Vuelvo a Buenos Aires después de una
estancia más larga de lo deseable en Europa. Seguí, allí, el caso
de Diana Quer, una muchacha madrileña desaparecida en Pobla del
Caramañal, Galicia, hace dos meses y que fue víctima (no se sabe
todavía) del tráfico de personas o de violación y asesinato. En
Mar del Plata, por el contrario, se conoce bien la triste suerte de
Lucía Pérez que, junto con otros casos igualmente salvajes e
igualmente incomprensibles, desencadenaron la protesta mundial
(particularmente notable en las ciudades latinoamericanas, impulsada
por el colectivo NiUnaMenos de Buenos Aires): el Miércoles Negro y
la exigencia de respeto y cuidado hacia la mujer y condena sin
dilación de las bestias infames que hacen de sus cuerpos un
territorio para sus juegos inmundos. Sea.

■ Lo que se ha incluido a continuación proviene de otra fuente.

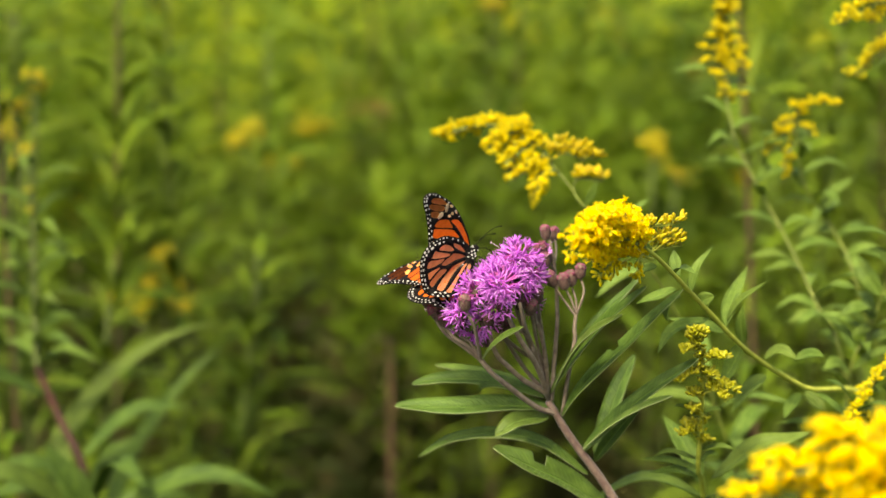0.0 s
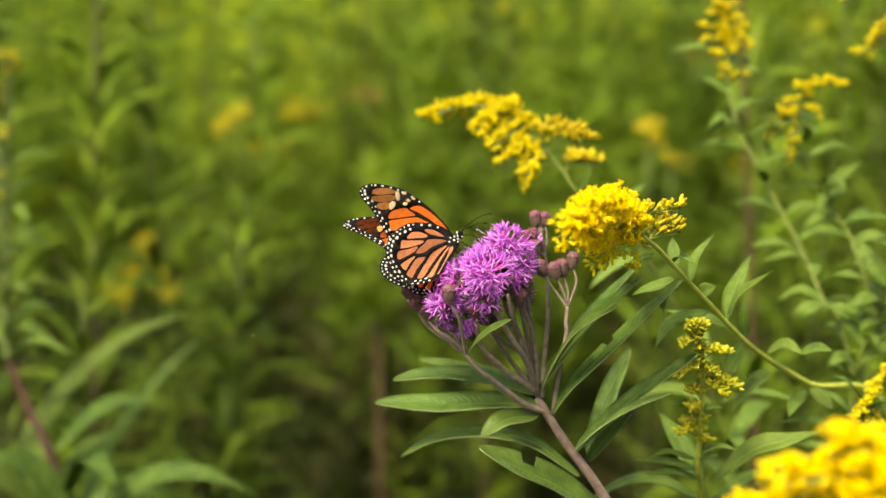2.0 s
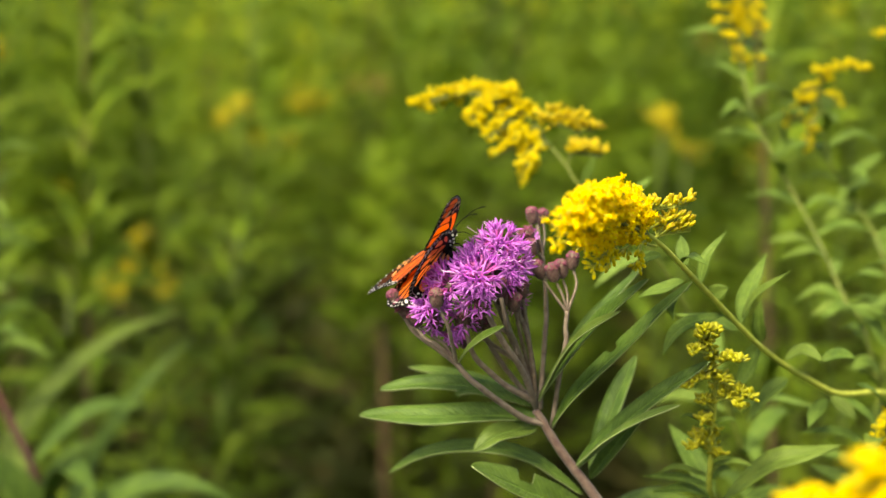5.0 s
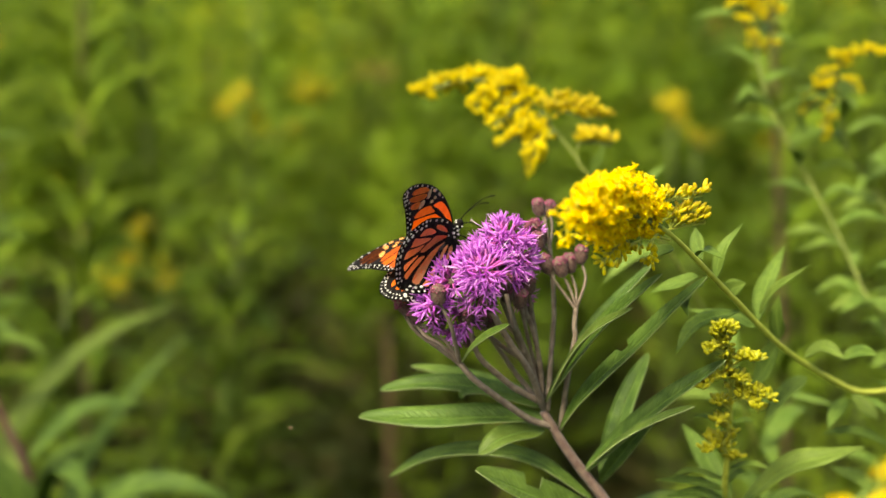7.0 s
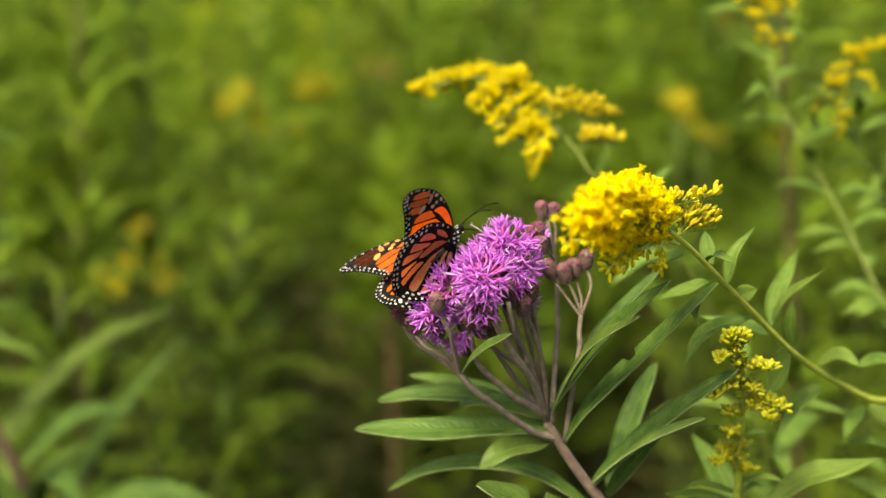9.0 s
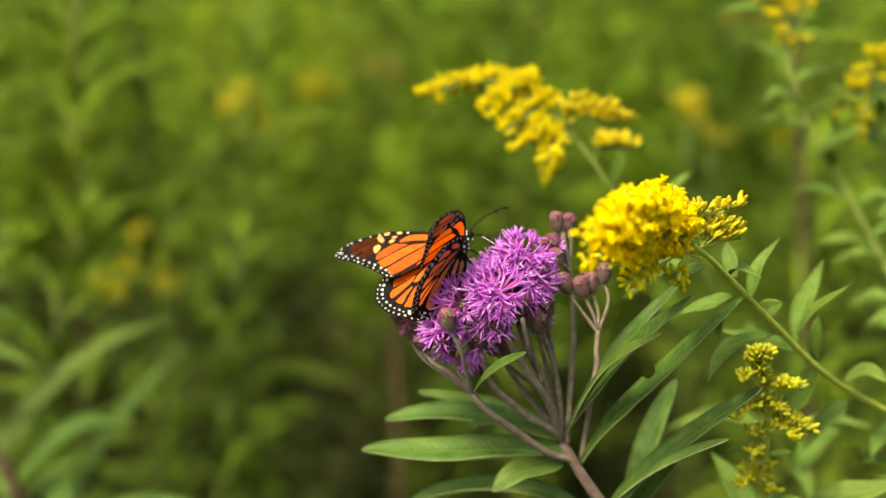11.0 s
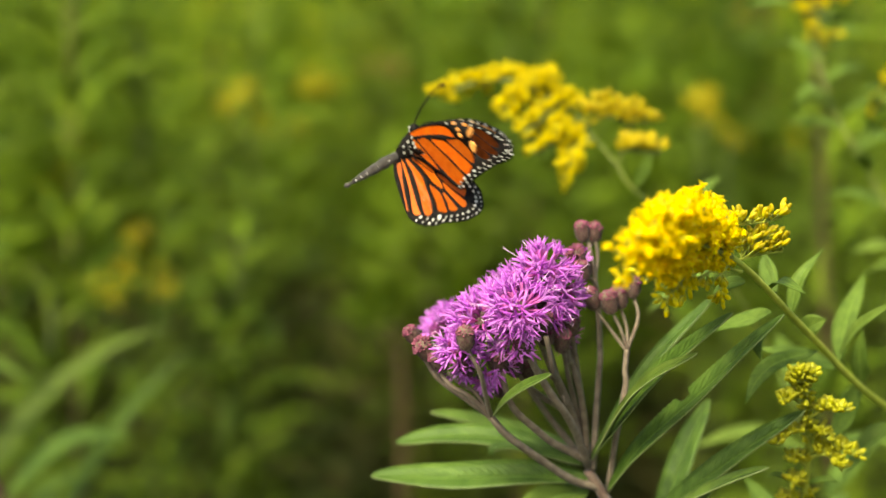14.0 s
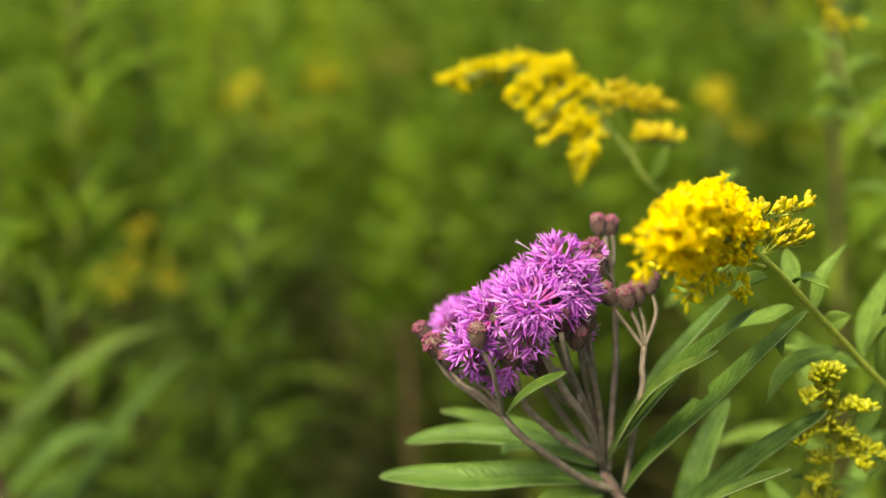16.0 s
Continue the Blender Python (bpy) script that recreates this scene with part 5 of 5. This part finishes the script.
def build_butterfly():
    rng = random.Random(8)
    bf = root("butterfly")
    bm = bmesh.new()
    lathe(bm, (-0.002, 0, -0.0022), (1, 0, 0.05), [(-0.001, 0.0012), (0.0005, 0.0024), (0.0035, 0.0030), (0.0065, 0.0026), (0.0085, 0.0014)], 12, wobble=0.03)
    for _ in range(80):
        a = rng.uniform(0, math.tau)
        s = rng.uniform(0.0, 0.0075)
        d = Vector((0, math.cos(a), math.sin(a)))
        c = Vector((-0.001 + s, 0, -0.0022)) + d * 0.0027 * math.sin(math.pi * (0.2 + 0.75 * s / 0.0085)) ** 0.5
        tube(bm, [c, c + d * 0.0004 + Vector((-0.0006, 0, 0)), c + d * 0.0006 + Vector((-0.0013, 0, 0))], 0.00016, 0.00004, 2, 4)
    thorax = part("thorax", bm, WING_BLACK, bf, "furry black thorax")
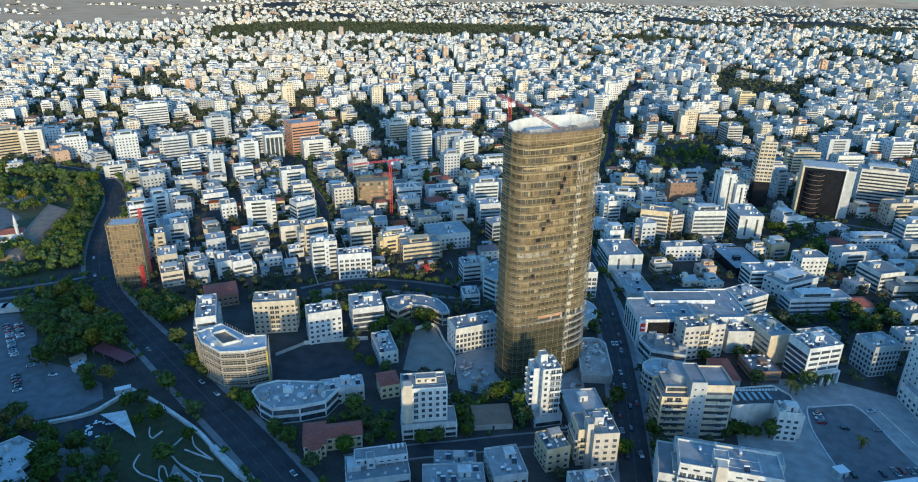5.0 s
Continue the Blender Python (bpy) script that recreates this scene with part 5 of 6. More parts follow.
scatter([(-318, 42), (-298, 66), (-284, 58), (-258, 36), (-238, 16), (-228, 6), (-255, -12), (-282, 10)], 7, 11, 1.2, 1.8, 0.25, limit=38)
scatter([(-276, 70), (-258, 62), (-222, 60), (-205, 42), (-216, 30), (-238, 40), (-262, 58)], 6.5, 12, 1.1, 1.6, 0.08, limit=16)
scatter([(-346, 100), (-362, 130), (-398, 215), (-432, 286), (-412, 280), (-372, 222), (-352, 178), (-326, 112)], 6.5, 13, 1.2, 1.8, 0.05, limit=30)
scatter([(-640, 200), (-520, 225), (-440, 200), (-405, 240), (-450, 306), (-640, 330)], 11, 15, 1.0, 1.6, 0.05, limit=20)
scatter([(-600, 40), (-430, 60), (-330, 92), (-350, 130), (-410, 140), (-440, 128), (-600, 110)], 11, 16, 1.0, 1.6, 0.08, limit=12)
for n, (x, y) in enumerate(((-226, -69), (-216, -83), (-203, -95), (-191, -100), (-187, -92), (-177, -97), (-182, -88), (-202, -80), (-217, -75), (-184, -105), (-156, -102), (-149, -99), (-143, -104), (-199, -47), (-193, -44), (-186, -59), (-179, -56), (-162, -82),
                            (-246, -65), (-252, -70), (-237, -68), (-191, -78), (-220, -27), (-228, -32), (-232, -26), (-224, -36), (-196, -90), (-209, -88), (-172, -104), (-166, -108))):
    plant(TREES[n % 3] if n not in (18, 19, 22) else YELLOW[0], x, y, 0.9 + 0.13 * (n * 7 % 5), 700 + n)
for n, (x, y) in enumerate(((133, 6), (140, 4), (114, 3), (113, 27), (93, 22), (168, 39), (182, 91), (190, 89), (186, 97), (90, -40), (85, -43), (95, -41), (100, -40), (53, -44), (39, -21), (37, -58), (-40, -28), (-34, -29), (-27, -28), (-21, -24), (-16, -22), (-11, -17),
                            (-38, -41), (-33, -45), (-34, -52), (-9, -32), (-7, -41), (-80, -53), (-74, -54), (-67, -60), (-77, -62), (-88, -42), (-86, -69), (-98, -80), (-80, -5), (-97, 45), (-89, 50), (-68, 48), (-62, 51), (-53, -60), (-46, -57), (-89, -1), (-96, 3))):
    plant(TREES[n % 3], x, y, 0.75 + 0.12 * (n * 5 % 6), 800 + n)
scatter([(-262, -66), (-246, -54), (-224, -72), (-186, -108), (-176, -130), (-214, -136), (-262, -90)], 5.5, 18, 1.0, 1.5, 0.15, limit=14)
scatter([(-98, 42), (-86, 50), (-58, 50), (-60, 40), (-76, 30), (-92, 20)], 5.5, 21, 0.9, 1.2, 0.05, limit=9)
scatter([(180, 60), (232, 66), (236, 88), (196, 84), (180, 76)], 5.5, 22, 1.0, 1.5, 0.03, limit=14)
scatter([(186, 160), (200, 230), (224, 240), (236, 210), (214, 150)], 6, 24, 0.9, 1.5, 0.06, limit=16)
scatter([(131, 387), (163, 517), (224, 547), (222, 461), (192, 408)], 8, 25, 0.9, 1.5, 0.1, limit=12)
for n, (x, y, s) in enumerate(((-200, 8, 1.5), (-181, -13, 1.3), (-172, -19, 1.3), (-147, -39, 1.2), (-139, -44, 1.3), (-185, -33, 1.4), (-163, -51, 1.2), (-120, -62, 1.2), (-112, -66, 1.3), (-158, -68, 0.9),
                               (-260, -18, 1.7), (-92, 33, 1.2), (38, 62, 1.1), (35, 52, 1.0), (56, -26, 1.0), (55, -32, 1.1), (54, -60, 1.0), (106, -40, 1.2), (-102, 12, 1.2), (50, 130, 1.0), (52, 150, 1.0))):
    plant(TREES[n % 3], x, y, s, 500 + n)
plant(BLOSSOM, -74, 118, 1.3, 1)
for n, (x, y, s) in enumerate(((-100, 330, 1.6), (-216, 170, 1.3), (-128, 190, 1.5), (-252, 175, 1.2), (208, 440, 1.3), (195, 455, 1.4))):
    plant(CYPRESS[0], x, y, s, 600 + n)


def palm(x, y, s, m, seed):
    root = thing("palm_tree", pose(x, y, 0.05), "palm with a dense head of arching fronds", "palm", "palms")
    bm = bmesh.new()
    tube(bm, 0, 0, 0, 6 * s, 0.34, 0.26, 9)
    part("trunk", bm, "bark", root)
    g = random.Random(seed)
    for i in range(18):
        t, lift = math.tau * i / 18 * 5 + g.uniform(-0.2, 0.2), g.uniform(-0.35, 1.2)
        bm = bmesh.new()
        last = None
        for k in range(7):
            q = k / 6
            r = 3.6 * s * q
            z = 6 * s + lift * 2.2 * s * q - 2.6 * s * q * q
            half = 0.42 * s * math.sin(math.pi * min(1.0, 0.12 + q * 0.88)) + 0.02
            c, sn = math.cos(t), math.sin(t)
            pair = [bm.verts.new((r * c - sn * half, r * sn + c * half, z - 0.15 * half)), bm.verts.new((r * c, r * sn, z + 0.12)), bm.verts.new((r * c + sn * half, r * sn - c * half, z - 0.15 * half))]
            if last:
                bm.faces.new((last[0], last[1], pair[1], pair[0]))
                bm.faces.new((last[1], last[2], pair[2], pair[1]))
            last = pair
        part("frond", bm, m, root)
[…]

Me pregunto cómo, después de los
movimientos feministas del Siglo XX, después del Flower Power,
después de las reinvidicaciones de minorías raciales y sexuales,
hemos podido retroceder tan atrás y caer en tales abismos de infamia
cuya ignominia nos salpica. Probablemente, el siglo XX entero (con
sus protestas, sus revueltas y sus proyectos de revolución) es lo
que fue borrado del horizonte mismo de lo pensable y es por eso que
nuestras sociedades continúan el trabajo de la sociedad victoriana,
donde en cada ciudadano podía habitar un Jack el Destripador y cada
mujer podía ser la víctima propiciatoria de una violencia sexista y
denigrante.
Hemos tachado la protesta mallarmeana
contra “la pequeña razón viril” en Un golpe de dados,
hemos tachado el irónico escamoteo de Duchamp de la verga en el
mingitorio llamado Fountain (La Fuente), quien no por azar eligió
muchas veces vestirse y ser llamado Rrose
Sélavy (así es la vida).
Hemos retrocedido hasta los más
tenebrosos momentos de la humanidad clásica, cuando el sexo estaba
atado no a la alegría precisa de los griegos sino al fascinus
(lo que los griegos llamaban phallós, lo que se opone a la
mentula, el miembro inerte). Era inevitable que una humanidad
así definida desembocara en el fascismo, que no es sino el poder de
muerte atado como banderín al miembro erecto, esa ridícula potencia
que sólo debería arrancarnos carcajadas.
Eso, nos dicen los investigadores es lo
que se ve en los frescos de Pompeya y de Herculano: la melancolía
aterrada en la mirada de esas mujeres amenazadas de muerte, violadas
sin conmisceración, sometidas a las leyes de la herencia y de la
propiedad inmobiliaria.
Para
fundar el orden fascista, los funcionarios de Augusto debieron
previamente (o al mismo tiempo) reemplazar la moral sexual de los
griegos (organizada alrededor de la pederastía como ritual de
socialización, como dispositivo de individuación y tecnología de
subjetivación) por otra, que condenaba la pasividad sexual
(officium)
como cosa de esclavos y no de hombres libres, que ponía la potencia
del fascinus
en el centro de la escena y que universalizaba el obsequium
(la obediencia debida por los siervos a sus amos) a toda la
ciudadanía.
La
percepción romana del mundo sexual pasó casi sin modificación
alguna (como la lengua del imperio) a la Iglesia Católica: la
fascinatio
del fascinus,
el lubridium
inherente a los espectáculos romanos y a los libros de las satura,
la bajeza en el tratamiento discursivo del cuerpo de la mujer, la
mueca infame, la
prohibición de la felación y de la pasividad. Son todas esas
palabras oscuras las que poco a poco se aclaran en el espanto. Los
antiguos romanos, a partir del principado de Augusto, optaron por
asociar sexo y terror y nos dejaron ese triste legado.
Fue
un terremoto, cuya consecuencia fue más importante que la
cristianización del Imperio, más importante que las invasiones de
los siglos V y VI, que no alteraron fundamentalmente su naturaleza,
más importante que el descubrimiento del Nuevo Mundo en el siglo XV.
El terror que todavía hoy nos domina (porque hemos olvidado el siglo
XX) procede antes de las togas blancas de los Padres del Senado que
de las togas negras de los Padres cristianos que los reemplazaron en
la curia.
Hay
que rehacer el trabajo entero del siglo pasado para que “Ni una
menos” deje de ser un grito cotidiano.